**Task description**
Pictures do not belong in the copy. Write out exactly the lines from the one containing "What Blender Python" through the end of the data.

**Scene script records**
+-------+

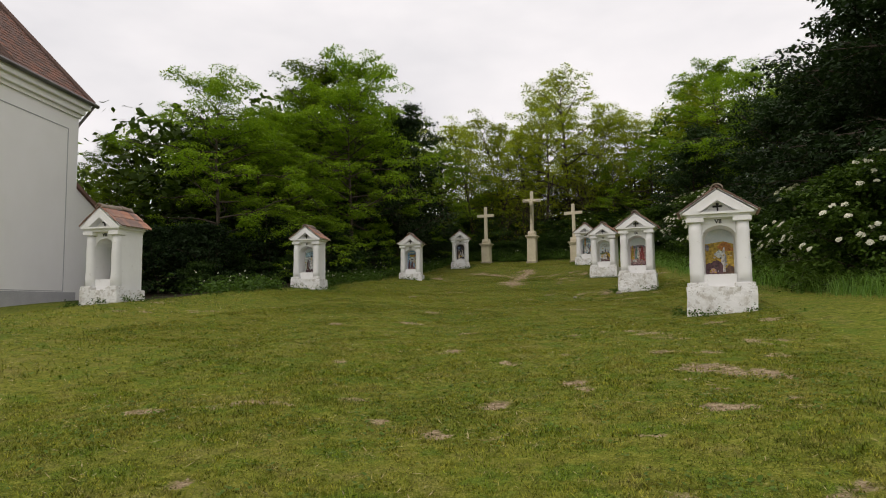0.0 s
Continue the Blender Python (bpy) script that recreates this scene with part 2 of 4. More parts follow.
def turf():
    """Grass blades: fresh, yellowing and dry patches at three sizes, each blade a little its own."""
    m, n, l, bsdf = material("grass_blades", 0.6)
    co = n.new("ShaderNodeTexCoord").outputs["Object"]
    rnd = n.new("ShaderNodeNewGeometry").outputs["Random Per Island"]
    broad, clump, tuft = noise_node(n, l, co, 0.35, 4.0), noise_node(n, l, co, 2.4, 4.0, 0.7), noise_node(n, l, co, 13.0, 3.0, 0.7)
    col = ramp(n, l, tuft, (0.38, (0.108, 0.142, 0.012)), (0.5, (0.243, 0.262, 0.023)), (0.62, (0.425, 0.40, 0.055)))
    col = mixed(n, l, ramp(n, l, clump, (0.5, gray(0.0)), (0.64, gray(0.6))), col, (0.36, 0.305, 0.085))
    col = mixed(n, l, ramp(n, l, clump, (0.36, gray(0.6)), (0.47, gray(0.0))), col, (0.20, 0.31, 0.024))
    col = mixed(n, l, ramp(n, l, broad, (0.45, gray(0.0)), (0.65, gray(0.35))), col, (0.33, 0.295, 0.04))
    col = mixed(n, l, uphill(n, l, co, 0.08), col, (0.215, 0.185, 0.045))
    lush, pale = noise_node(n, l, co, 1.1, 6.0, 0.7), noise_node(n, l, co, 4.7, 5.0, 0.75)
    col = mixed(n, l, ramp(n, l, lush, (0.40, gray(0.65)), (0.50, gray(0.0))), col, (0.115, 0.165, 0.013))
    col = mixed(n, l, ramp(n, l, lush, (0.53, gray(0.0)), (0.62, gray(0.6))), col, (0.20, 0.285, 0.026))
    col = mixed(n, l, ramp(n, l, pale, (0.58, gray(0.0)), (0.66, gray(0.7))), col, (0.42, 0.365, 0.14))
    hue = n.new("ShaderNodeHueSaturation")
    val = n.new("ShaderNodeMapRange")
    val.inputs["To Min"].default_value, val.inputs["To Max"].default_value = 0.24, 1.19
    l.new(rnd, val.inputs["Value"])
    l.new(val.outputs["Result"], hue.inputs["Value"])
    l.new(col, hue.inputs["Color"])
    col = mixed(n, l, ramp(n, l, rnd, (0.97, gray(0.0)), (0.98, gray(0.6))), hue.outputs["Color"], (0.40, 0.33, 0.16))
    l.new(col, bsdf.inputs["Base Color"])
    bsdf.inputs["Specular IOR Level"].default_value = 0.12
    tr = n.new("ShaderNodeBsdfTranslucent")
    l.new(mixed(n, l, 1.0, col, (1.3, 1.4, 0.8), "MULTIPLY"), tr.inputs["Color"])
    mx = n.new("ShaderNodeMixShader")
    mx.inputs["Fac"].default_value = 0.25
    l.new(bsdf.outputs[0], mx.inputs[1])
    l.new(tr.outputs[0], mx.inputs[2])
    l.new(mx.outputs[0], n["Material Output"].inputs["Surface"])
    return m


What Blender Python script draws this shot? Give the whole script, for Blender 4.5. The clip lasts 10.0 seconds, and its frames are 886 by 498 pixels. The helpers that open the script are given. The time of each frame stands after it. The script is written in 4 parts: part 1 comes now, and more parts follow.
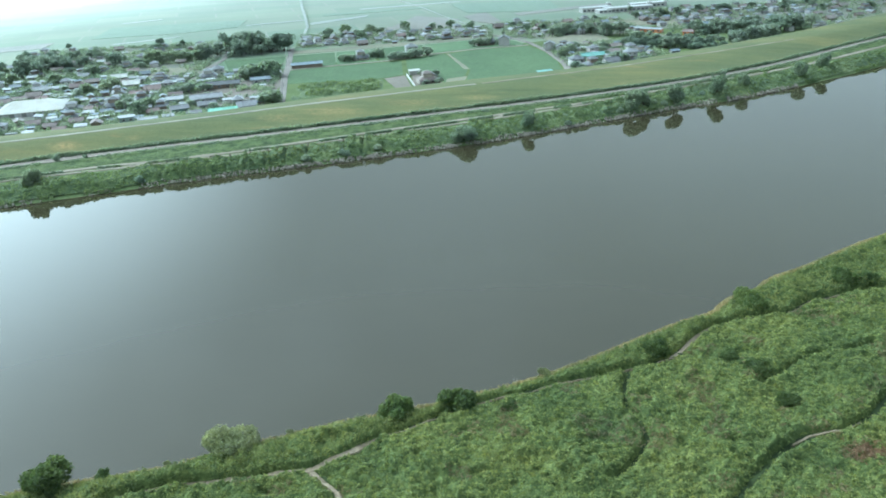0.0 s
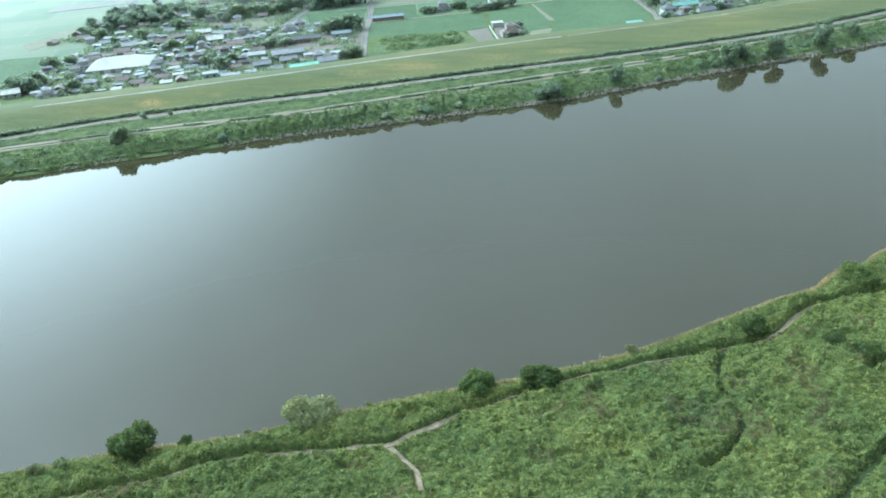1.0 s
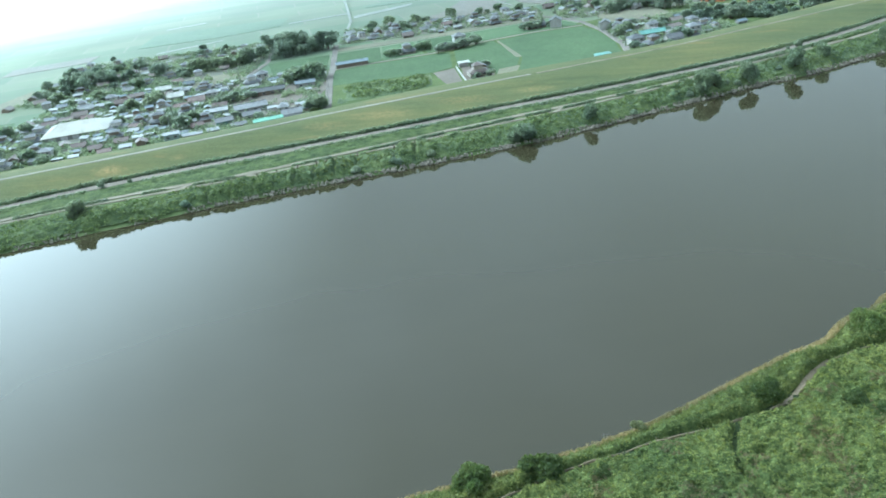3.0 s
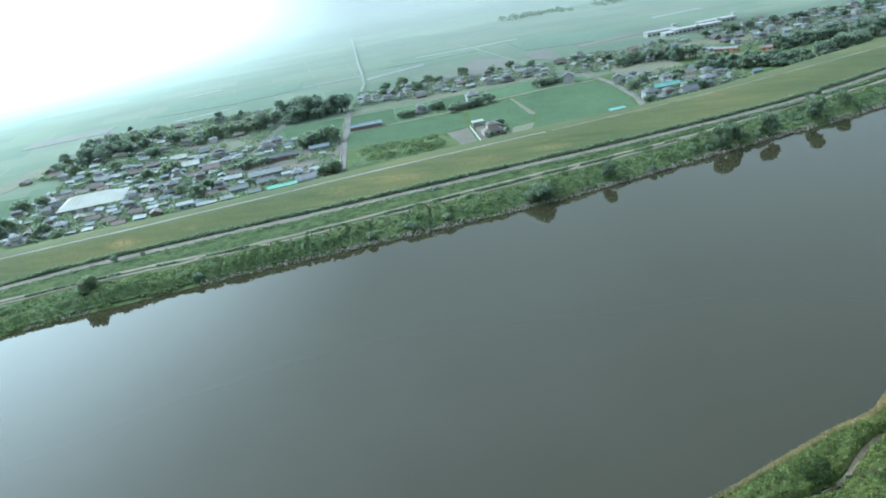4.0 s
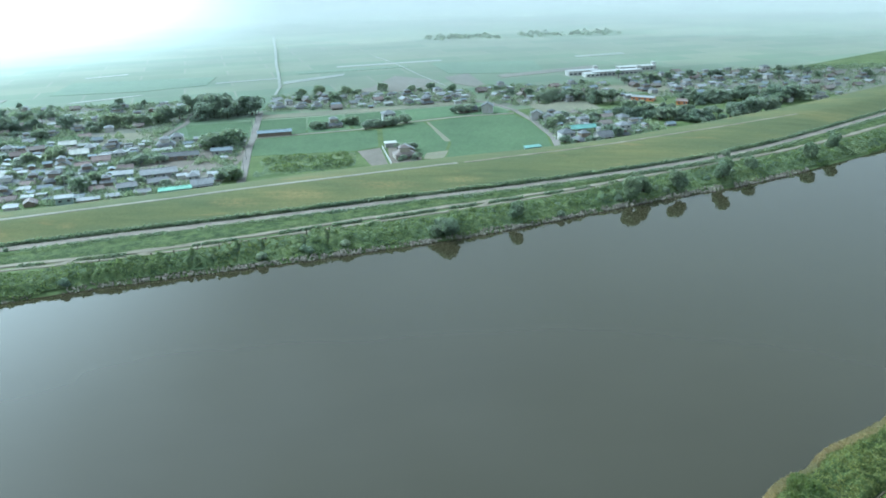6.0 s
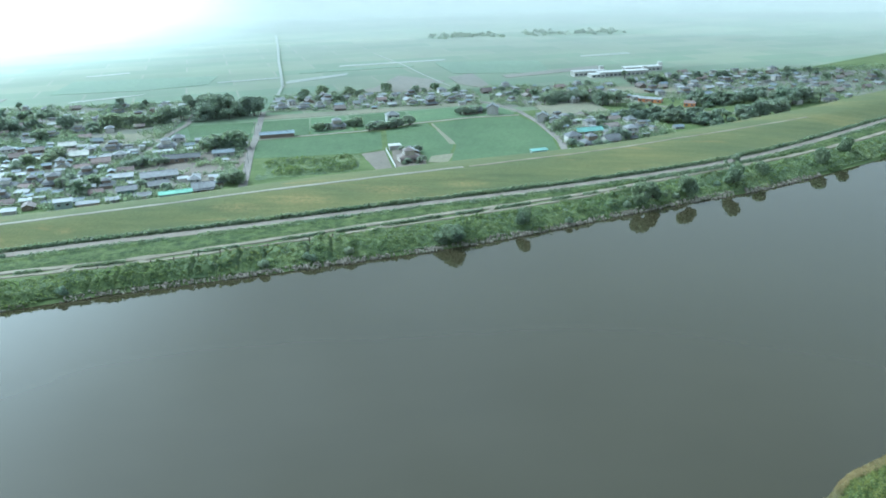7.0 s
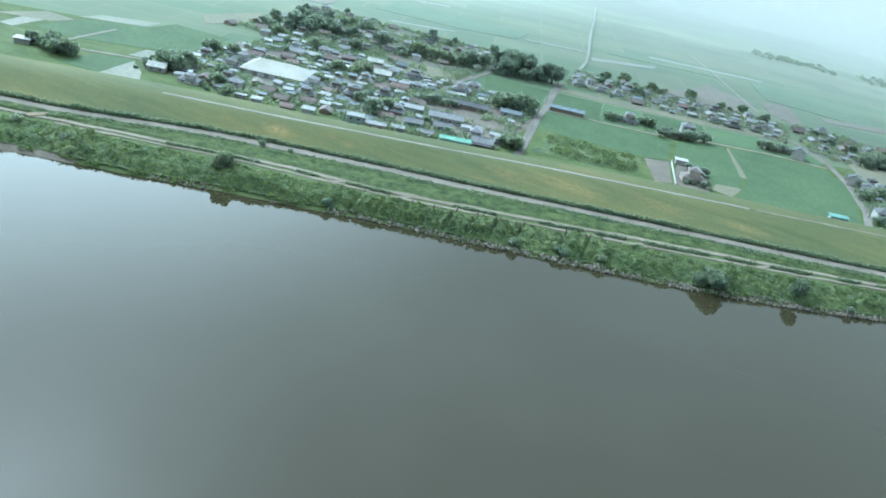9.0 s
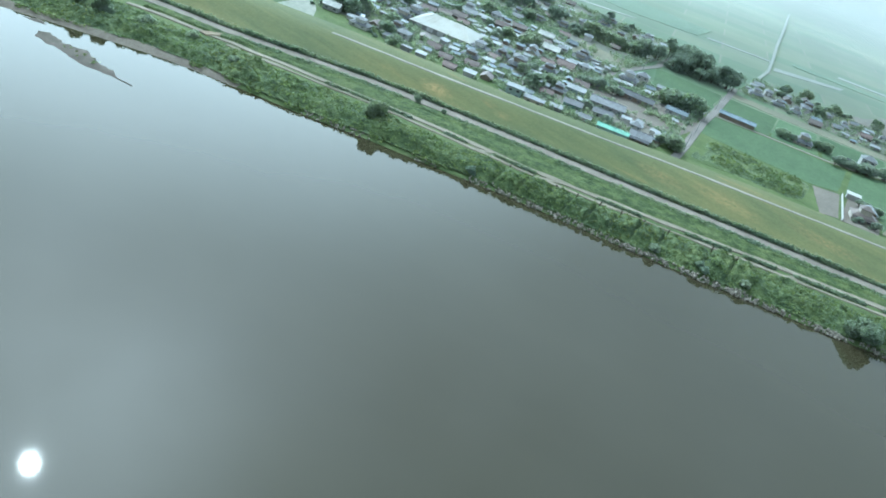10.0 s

+-------+

**Exercise output**
What Blender Python script draws this shot? Give the whole script, for Blender 4.5. The clip lasts 10.0 seconds, and its frames are 886 by 498 pixels. The helpers that open the script are given. The time of each frame stands after it. The script is written in 4 parts: part 1 comes now, and more parts follow.
0.0 s
1.0 s
3.0 s
4.0 s
6.0 s
7.0 s
9.0 s
10.0 s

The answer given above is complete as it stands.